Aleksandra: In my opinion, our strength derives from the diversity of approaches that the term “curator” signifies to each one of us. The basics are the same—we all feel a sense of responsibility for the collection, and for keeping it in safe and in good order. But since we are all different, and have different areas of interest, we should be true to ourselves in our research and other projects. It is this authenticity that will give our projects real value and distinctiveness.

Gallery of Old Art at the National Museum, Warsaw

What about your experience of CODART?  Where was the first meeting you attended and what are your memories of it?

Hanna: CODART is the best thing that happened in my entire professional life, truly a delight! Cécile Scaillierez expresses exactly what I feel in her views about CODART. From the outset, CODART displayed tremendous openness to curators from countries that had recently emerged from behind the “iron curtain”, generously holding out opportunities to become members and to attend the annual congresses. I became a CODART member when it widened its remit to include Flemish as well as Dutch art—around 1999, I believe. The first opportunity to attend the congress in Maastricht and Cologne, and to participate in the study trip to Romania, followed soon afterwards, in March 2001. As it happened, I was unfortunately unable to go, owing to a health crisis just hours before the beginning of the congress: instead of traveling to Maastricht I ended up in hospital. My first actual CODART event was the CODART VIJF congress in Bruges in March 2002 and it was a marvel! CODART became my “family” from the start, as it did for colleagues from the National Museum in Warsaw.  The 2004 CODART ZEVEN congress on Dutch and Flemish Art in Poland, combined with the study trip, a few weeks later, to Gdańsk, Warsaw, and Kraków certainly sealed this unwritten certificate of our special relationship. We always did our best to be active participants in the congresses, and were delighted with many opportunities we were given to promote our Dutch and Flemish collections.

I was particularly fortunate, as I was also able to participate in some marvelous study trips (to Sweden, the northeast provinces of the Netherlands, French Flanders, and northern Italy) before the financial crisis put an end to this wonderful initiative.

Gary Schwartz, CODART’s Founding Father, laid a strong foundation for the organization, and Gerdien Verschoor added considerable verve. We Poles were especially happy with Gerdien’s appointment as director, since the older curators had known her for many years; she studied in Poland and later served as cultural attaché at the Dutch Embassy in Warsaw. The new generation of Polish curators also soon grew to love her (and who does not love Gerdien?). Poland retained its place in her heart, and it has been wonderful to talk to her in general—especially in Polish! Gerdien, we all wish you a new, fascinating and blessed chapter in your life! As for CODART—you leave behind you a fantastic office staff as well as hundreds of active members who will continue on the course you set!

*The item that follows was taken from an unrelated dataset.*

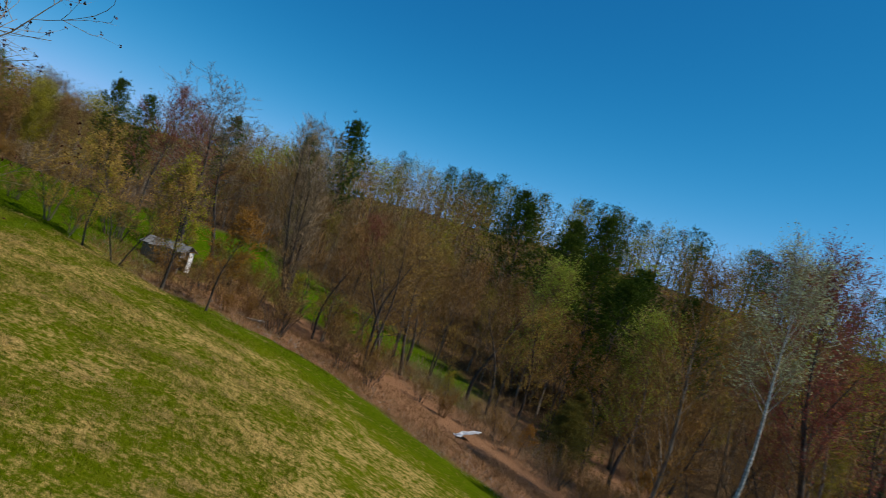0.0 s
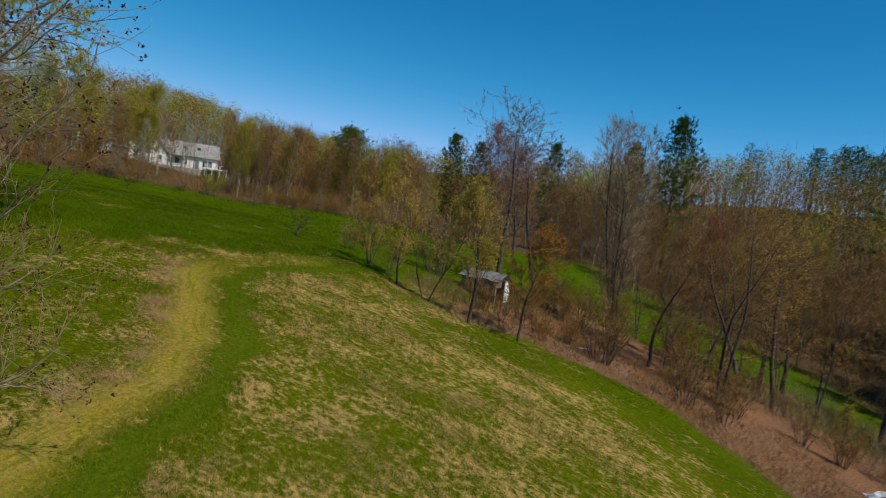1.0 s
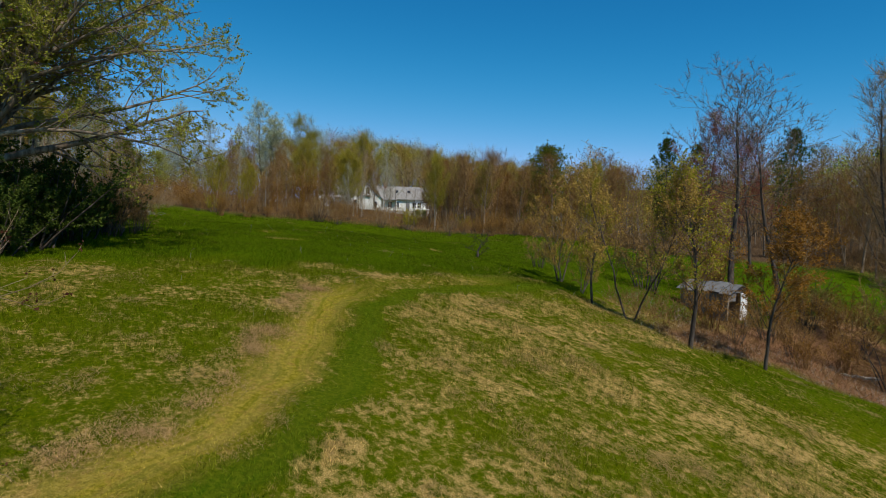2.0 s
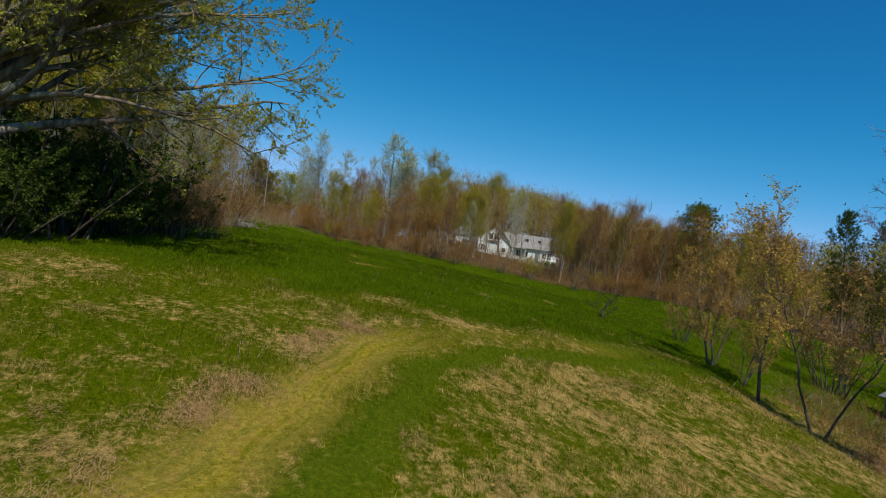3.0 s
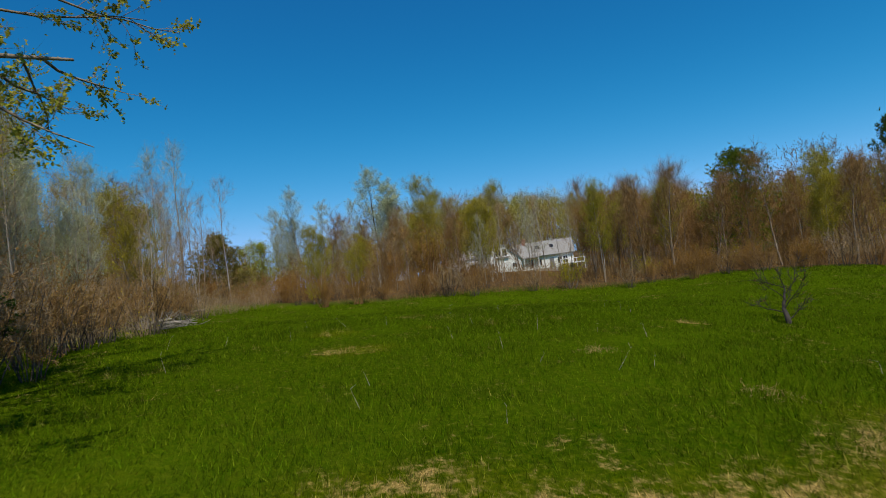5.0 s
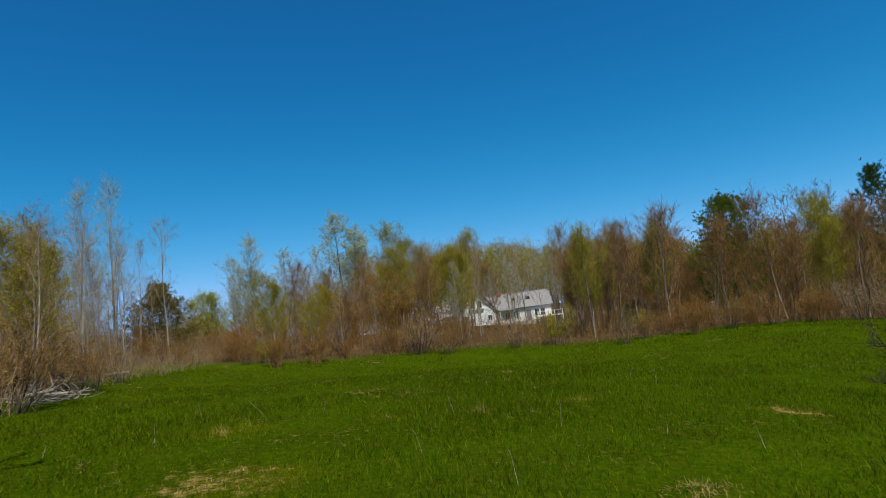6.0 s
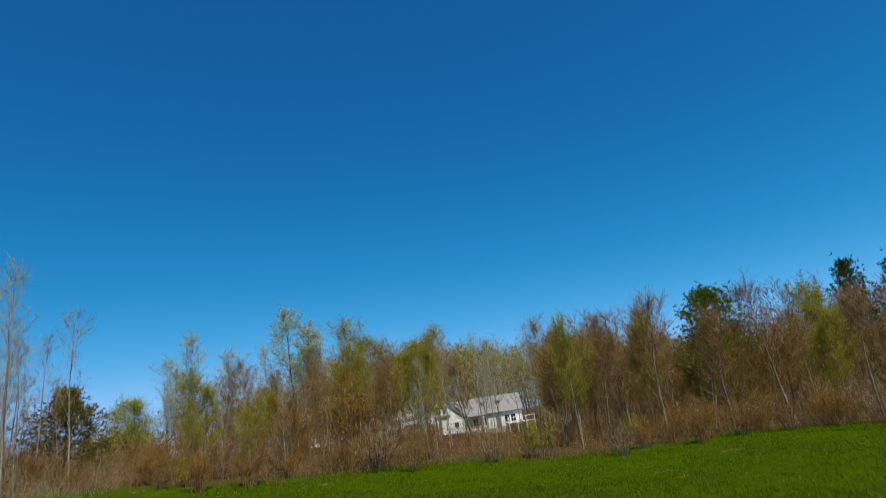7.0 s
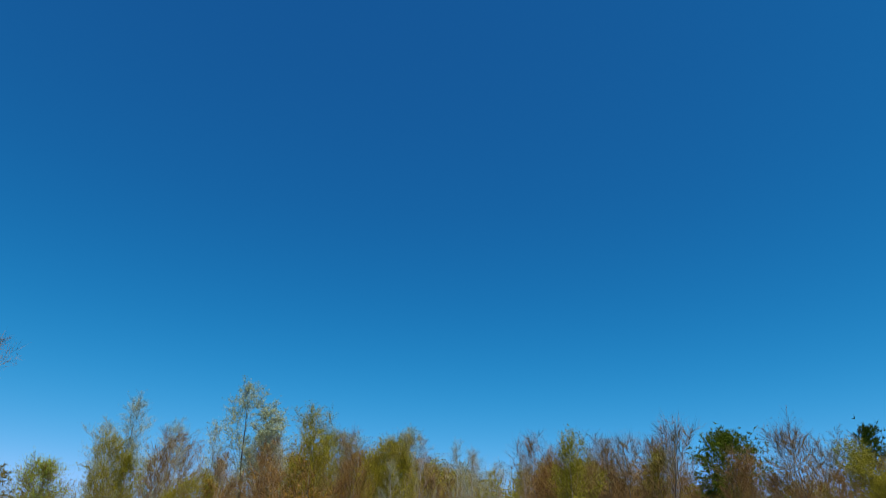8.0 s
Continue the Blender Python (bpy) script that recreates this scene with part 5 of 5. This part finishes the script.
def build_pickup(x, y, turn):
    t = thing("pickup_truck", x, y, float(height(x, y)), turn, "white pickup truck parked on a gravel drive", "truck")
    side = [(-2.5, 0.45), (2.45, 0.45), (2.5, 0.75), (2.42, 1.0), (0.95, 1.1), (0.45, 1.72), (-0.55, 1.74), (-0.72, 1.08), (-2.5, 1.05)]
    body = prism(bmesh.new(), side, -0.92, 0.92)
    bmesh.ops.bevel(body, geom=body.edges[:], offset=0.05, segments=1, affect="EDGES")
    b = part("body", body, M_CAR, t)
    part("bed", block(bmesh.new(), (-2.4, -0.75, 1.03), (-0.85, 0.75, 1.08)), M_GREYWALL, b)
    for y0 in (-0.935, 0.915):
        part("side_window", prism(bmesh.new(), [(-0.45, 1.15), (0.72, 1.15), (0.40, 1.62), (-0.42, 1.64)], y0, y0 + 0.02), M_GLASS, b)
    part("windscreen", slab(bmesh.new(), (0.93, -0.72, 1.15), (0.93, 0.72, 1.15), (0.52, 0.66, 1.66), (0.52, -0.66, 1.66), 0.02), M_GLASS, b)
    for wx in (-1.55, 1.55):
        for wy in (-0.80, 0.80):
            bm = bmesh.new()
            bmesh.ops.create_cone(bm, cap_ends=True, segments=18, radius1=0.38, radius2=0.38, depth=0.26, matrix=pose(wx, wy, 0.38, 90, 0, 0))
            wheel = part("wheel", bm, M_TYRE, t)
            bm = bmesh.new()
            bmesh.ops.create_cone(bm, cap_ends=True, segments=14, radius1=0.22, radius2=0.22, depth=0.29, matrix=pose(wx, wy, 0.38, 90, 0, 0))
            part("rim", bm, M_METAL, wheel)
    part("bumper", block(bmesh.new(), (2.46, -0.88, 0.42), (2.60, 0.88, 0.60), 0.02), M_METAL, t)
    for hy in (-0.7, 0.7):
        part("headlight", block(bmesh.new(), (2.44, hy - 0.16, 0.72), (2.51, hy + 0.16, 0.92)), M_GLASS, t)


build_pickup(-152.6, 80.3, 232)


def build_drive():
    """The gravel drive past the house, laid on the ground."""
    line = [(-165, 66), (-153, 79), (-141, 88), (-134.5, 91.5), (-131, 93.5)]
    bm, prev = bmesh.new(), None
    for i in range(len(line) - 1):
        for k in range(8):
            x, y = (line[i][j] + (line[i + 1][j] - line[i][j]) * k / 8 for j in (0, 1))
            dx, dy = line[i + 1][0] - line[i][0], line[i + 1][1] - line[i][1]
            n = math.hypot(dx, dy)
            pair = []
            for sgn in (-1, 1):
                px, py = x - sgn * dy / n * 2.2, y + sgn * dx / n * 2.2
                pair.append(bm.verts.new((px, py, float(height(px, py)) + 0.15)))
            if prev:
                bm.faces.new((*prev, *pair[::-1]))
            prev = pair
    part("road", bm, M_GRAVEL, None)
    ob = bpy.data.objects["road"]
    tagged(ob, "pale gravel drive leading past the house", "road", "", "structure")


build_drive()


def build_shed(x, y, turn):
    """A low shelter whose sheet-metal roof has begun to sag."""
    s = thing("shed", x, y, float(height(x, y)) + 0.35, turn, "low sagging shed with weathered sheet-metal roof in brambles", "shed")
    s.matrix_basis = s.matrix_basis @ Matrix.Diagonal((0.80, 0.80, 0.86, 1))
    for px, py in ((-1.9, -1.2), (1.9, -1.2), (-1.9, 1.2), (1.9, 1.2)):
        part("post", block(bmesh.new(), (px - 0.07, py - 0.07, -1.0), (px + 0.07, py + 0.07, 1.5)), M_STICK, s)
    part("back_wall", block(bmesh.new(), (-1.95, 1.2, -0.5), (1.95, 1.27, 1.5)), M_GREYWALL, s)
    part("side_wall", block(bmesh.new(), (-1.97, -1.2, -0.5), (-1.9, 1.2, 1.5)), M_GREYWALL, s)
    for k in range(9):
        x0 = -1.92 + k * 0.43
        part("wall_board", block(bmesh.new(), (x0, -1.27, -0.5 + 0.02 * (k % 3)), (x0 + 0.40, -1.21, 1.36 - 0.05 * (k % 2))), M_GREYWALL, s)
    for i, y0 in enumerate((-1.5, 0.0)):
        for k in range(5):
            x0 = -2.25 + k * 0.9
            sag = 0.10 * math.sin(k * 1.7 + i)
            z0, z1 = (1.45, 2.05) if i == 0 else (2.05, 1.45)
            part("roof_sheet", slab(bmesh.new(), (x0, y0, z0 - sag), (x0 + 0.94, y0, z0 - sag * 0.4), (x0 + 0.94, y0 + 1.52, z1 - sag * 0.3), (x0, y0 + 1.52, z1 - sag), 0.03), M_METAL, s)
    part("gable", prism(bmesh.new(), [(-1.2, 1.45), (1.2, 1.45), (0, 1.98)], 0, 0.05), M_GREYWALL, s)
    bpy.context.view_layer.update()
    g = [o for o in s.children if o.name.startswith("gable")][0]
    g.matrix_basis = pose(1.97, 0, 0, 0, 0, 90)
    part("door_panel", block(bmesh.new(), (1.93, 0.35, -0.45), (2.0, 1.15, 1.42)), M_TRIM, s, "loose white door panel")
    part("open_side", block(bmesh.new(), (1.93, -1.15, 0.9), (1.98, -0.3, 1.42)), M_GREYWALL, s)


build_shed(-19.5, 48.9, -8)


def build_brush_pile(x, y, turn, length):
    """Cut branches heaped at the field edge."""
    rng = np.random.default_rng(61)
    ob = thing("brush_pile", x, y, float(height(x, y)), turn, "heap of grey cut branches at the field edge", "brush pile")
    w = Wood()
    for i in range(150):
        a = np.array((rng.uniform(-length / 2, length / 2), rng.uniform(-0.9, 0.9), 0))
        a[2] = rng.uniform(0.0, 1.25) * max(0.1, 1 - abs(a[0]) / (length / 2)) * (1 - 0.5 * abs(a[1]))
        d = unit(np.array((rng.normal(), rng.normal() * 0.7, rng.normal() * 0.28)))
        ln, r = rng.uniform(0.8, 2.4), rng.uniform(0.008, 0.035)
        w.tube(grow(rng, a - d * ln / 2, d, ln, 3, 0.10, 0), r, r * 0.4, 5)
    v, f = w.arrays()
    v[:, 2] = np.maximum(v[:, 2], 0.01)
    pile = new("stick_heap", tri_mesh("stick_heap", v, f, M_STICK, True))
    pile.parent = ob
    pile["kind"] = "stuff"
    for i in range(7):
        lw = Wood()
        p = (rng.uniform(-length / 2.4, length / 2.4), rng.uniform(-1.0, 0.4), rng.uniform(0.10, 0.35))
        lw.tube(grow(rng, p, (rng.normal(), rng.normal() * 0.5, 0.05), rng.uniform(1.2, 2.4), 4, 0.05, 0), 0.09, 0.06, 8)
        new("cut_log", tri_mesh("cut_log", *lw.arrays(), M_LOG, True)).parent = ob


build_brush_pile(-53.0, 23.6, 15, 7.5)


def build_log(x, y, turn, length, r, seed, label):
    rng = np.random.default_rng(seed)
    w = Wood()
    path = grow(rng, (-length / 2, 0, r * 0.8), (1, 0, 0.0), length, 6, 0.05, 0)
    path[:, 2] = r * 0.8 + 0.02 * rng.normal(size=len(path))
    w.tube(path, r, r * 0.7, 9)
    for i in range(3):
        p, d = along(path, rng.uniform(0.3, 0.9))
        w.tube(grow(rng, p, tilt_from(rng, d, 55, rng.uniform(0.5, 2.6)), rng.uniform(0.25, 0.6), 2, 0.1, 0), r * 0.35, r * 0.12, 6)
    ob = new("log", tri_mesh("log", *w.arrays(), M_LOG, True))
    ob.matrix_basis = pose(x, y, float(height(x, y)), 0, 0, turn)
    tagged(ob, label, "log", "fallen logs")


build_log(-11.2, 46.6, 20, 1.7, 0.10, 71, "bleached fallen log among the brambles")
build_log(-68.5, 26.0, 60, 3.4, 0.10, 73, "pale fallen log lying in mown grass")


def build_tarp(x, y):
    rng = np.random.default_rng(81)
    bm = bmesh.new()
    bmesh.ops.create_grid(bm, x_segments=16, y_segments=10, size=1.0)
    for v in bm.verts:
        v.co.x *= 1.15 + 0.12 * math.sin(v.co.y * 5)
        v.co.y *= 0.55 + 0.10 * math.sin(v.co.x * 4)
        v.co.z = 0.16 + 0.13 * noise.noise(v.co * 2.6) + 0.05 * noise.noise(v.co * 7)
    me = bpy.data.meshes.new("tarp")
    bm.to_mesh(me)
    bm.free()
    me.materials.append(M_TARP)
    ob = new("tarp", me)
    ob.modifiers.new("thickness", "SOLIDIFY").thickness = 0.02
    ob.matrix_basis = pose(x, y, float(height(x, y)) + 0.35, -14, -10, 30)
    tagged(ob, "crumpled dirty white tarp lying in brambles", "tarp")


build_tarp(6.6, 47.3)


# ---- grass ----
def build_grass():
    """Blades of grass over the near meadow, with the colours of the ground beneath."""
    rng = np.random.default_rng(91)
    m = 2200000
    x, y = rng.uniform(-70, -3, m), rng.uniform(7, 76, m)
    near = np.abs(beside(np.array([(-2, 12), (-8, 17.5), (-15, 21), (-24, 25.5), (-33, 32)]), x, y))
    first = (rng.uniform(0, 1, m) < np.clip(1.15 - near / 14, 0.16, 1.0)) & (0.55 * x + 0.83 * y < 40)
    x, y, near = x[first], y[first], near[first]
    clump = 0.5 + 0.5 * lumps(x, y, 0.5, 12)
    first = rng.uniform(0, 1, len(x)) < 0.45 + 0.7 * clump
    x, y, near = x[first], y[first], near[first]
    z_all = zones(x, y)
    keep = (z_all["litter"] < 0.5) & (z_all["wood"] < 0.5)
    x, y = x[keep], y[keep]
    zn = {k: v[keep] for k, v in z_all.items()}
    n = len(x)
    mown = np.clip(zn["dry"] + zn["green"] * 0.6, 0, 1)
    lush = 1 - zn["straw"]
    h = rng.uniform(0.06, 0.19, n) * (1 - 0.6 * mown) * (1 - 0.1 * lush) * (0.75 + 0.5 * lumps(x, y, 2.4, 13))
    z = height(x, y) + 0.035 * lumps(x, y, 0.9, 1) + 0.06 * lumps(x, y, 3.1, 2)
    a = rng.uniform(0, 6.28, n)
    wdt = rng.uniform(0.003, 0.0065, n) * (1 + near[keep] / 14)
    side = np.stack([np.cos(a) * wdt, np.sin(a) * wdt, np.zeros(n)], 1)
    tip = np.stack([rng.normal(0, 0.5, n) * h, rng.normal(0, 0.5, n) * h, h], 1)
    root = np.stack([x, y, z - 0.01], 1)
    v = np.stack([root - side, root + side, root + tip], 1).reshape(-1, 3)
    attrs = {k: np.repeat(val, 3) for k, val in zn.items()}
    me = tri_mesh("grass", v, np.arange(3 * n).reshape(-1, 3), M_BLADE, False, attrs)
    tagged(new("grass", me), "short spring grass, green with dry straw blades", "grass", "", "stuff")


build_grass()


def build_stalks():
    """Single bleached stalks that stand above the grass."""
    rng = np.random.default_rng(92)
    n = 45
    x, y = rng.uniform(-38, -18, n), rng.uniform(18, 38, n)
    w = Wood()
    p = np.stack([x, y, height(x, y)], 1)
    h = rng.uniform(0.18, 0.42, (n, 1))
    d = rng.normal(0, 0.35, (n, 3))
    d[:, 2] = 1
    q = p + d * h
    w.cones(p, q, 0.004)
    w.cones(q - d * h * 0.1, q + rng.normal(0, 0.5, (n, 3)) * h * 0.5, 0.003)
    tagged(new("dry_stalks", tri_mesh("dry_stalks", *w.arrays(), M_LOG)), "single bleached stalks standing in the grass", "stalks", "", "stuff")


build_stalks()


def build_mats(name, mat, spots, blades, reach, seed, label):
    """Matted clumps of dead grass that lie on the meadow."""
    rng = np.random.default_rng(seed)
    n = len(spots)
    turn, big = rng.uniform(0, 3.14, n), rng.uniform(0.6, 1.35, n)
    i = np.repeat(np.arange(n), blades)
    a, b = rng.normal(0, 0.27, len(i)) * big[i] * reach, rng.normal(0, 0.17, len(i)) * big[i] * reach
    c, sn = np.cos(turn)[i], np.sin(turn)[i]
    x, y = spots[i, 0] + a * c - b * sn, spots[i, 1] + a * sn + b * c
    swell = np.exp(-(a / (0.4 * reach)) ** 2 - (b / (0.17 * reach)) ** 2)
    z = height(x, y) + 0.035 * lumps(x, y, 0.9, 1) + 0.06 * lumps(x, y, 3.1, 2) + 0.02 + 0.10 * swell * big[i] * rng.uniform(0.5, 1.0, len(i))
    w = turn[i] + 1.57 * np.sign(b) + rng.normal(0, 0.7, len(i))
    ln = rng.uniform(0.07, 0.20, len(i)) * reach
    d = np.stack([np.cos(w) * ln, np.sin(w) * ln, rng.normal(-0.02, 0.05, len(i))], 1)
    side = np.stack([-np.sin(w), np.cos(w), np.zeros(len(i))], 1) * rng.uniform(0.0025, 0.005, (len(i), 1))
    root = np.stack([x, y, z], 1)
    v = np.stack([root - side, root + side, root + d], 1).reshape(-1, 3)
    tagged(new(name, tri_mesh(name, v, np.arange(len(v)).reshape(-1, 3), mat)), label, "dry grass", "", "stuff")


def mat_spots(seed, count, area, keep):
    rng = np.random.default_rng(seed)
    x, y = rng.uniform(area[0], area[1], count * 40), rng.uniform(area[2], area[3], count * 40)
    k = np.flatnonzero(keep(zones(x, y), x, y, rng.uniform(0, 1, len(x))))[:count]
    return np.stack([x[k], y[k]], 1)


build_mats("straw_mats", L_STRAW, mat_spots(93, 300, (-34, -4, 8, 40), lambda q, x, y, r: (q["straw"] * (0.6 + 0.6 * lumps(x, y, 1.4, 23)) > 0.25 + 0.75 * r) & (q["litter"] < 0.2) & (q["straw"] < 0.98 + r * 0.3) & (x > -29)), 190, 0.9, 94, "matted clumps of pale straw lying on the meadow")
build_mats("windrow", L_THATCH, mat_spots(95, 200, (-24, -6, 8, 34), lambda q, x, y, r: (q["across"] > 1.15) & (q["across"] < 1.6 + 0.5 * lumps(x, y, 1.1, 8)) & (r < 0.45 + 0.7 * lumps(x, y, 0.9, 25)) & (y < 23)), 190, 0.8, 96, "raked brown thatch along the mown track")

Aleksandra: My first CODART meeting was in Amsterdam in 2013. I enjoyed it tremendously, since having only just taken up my new job of working with the collection, I had the good fortune to travel together with my colleagues and to see newly reopened Rijksmuseum. A young Netherlandish art curator could hardly have wished for a better start! But at the same time, I felt intimidated by the presence of all the famous participants whose names were so familiar to me. With time, from one congress to the next, I started to make new contacts. Over the past few years I have forged friendships and I am very happy to be part of CODART. I join Hanna in wishing Gerdien the very best for the future!

Piotr Borusowksi, Hanna Benesz, Aleksandra Janiszewska, Marian Turski, and Gerdien Verschoor at the Dutch Embassy in Warsaw in 2017

Piotr Borusowksi, Hanna Benesz, Aleksandra Janiszewska, Marian Turski, and Gerdien Verschoor at the Dutch Embassy in Warsaw in 2017

Hanna Benesz is the former Curator of Dutch and Flemish paintings at the National Museum in Warsaw and has been a member of CODART since 1998.

Aleksandra Janiszewska is Curator of Dutch and Flemish paintings at the National Museum in Warsaw and has been a member of CODART since 2013.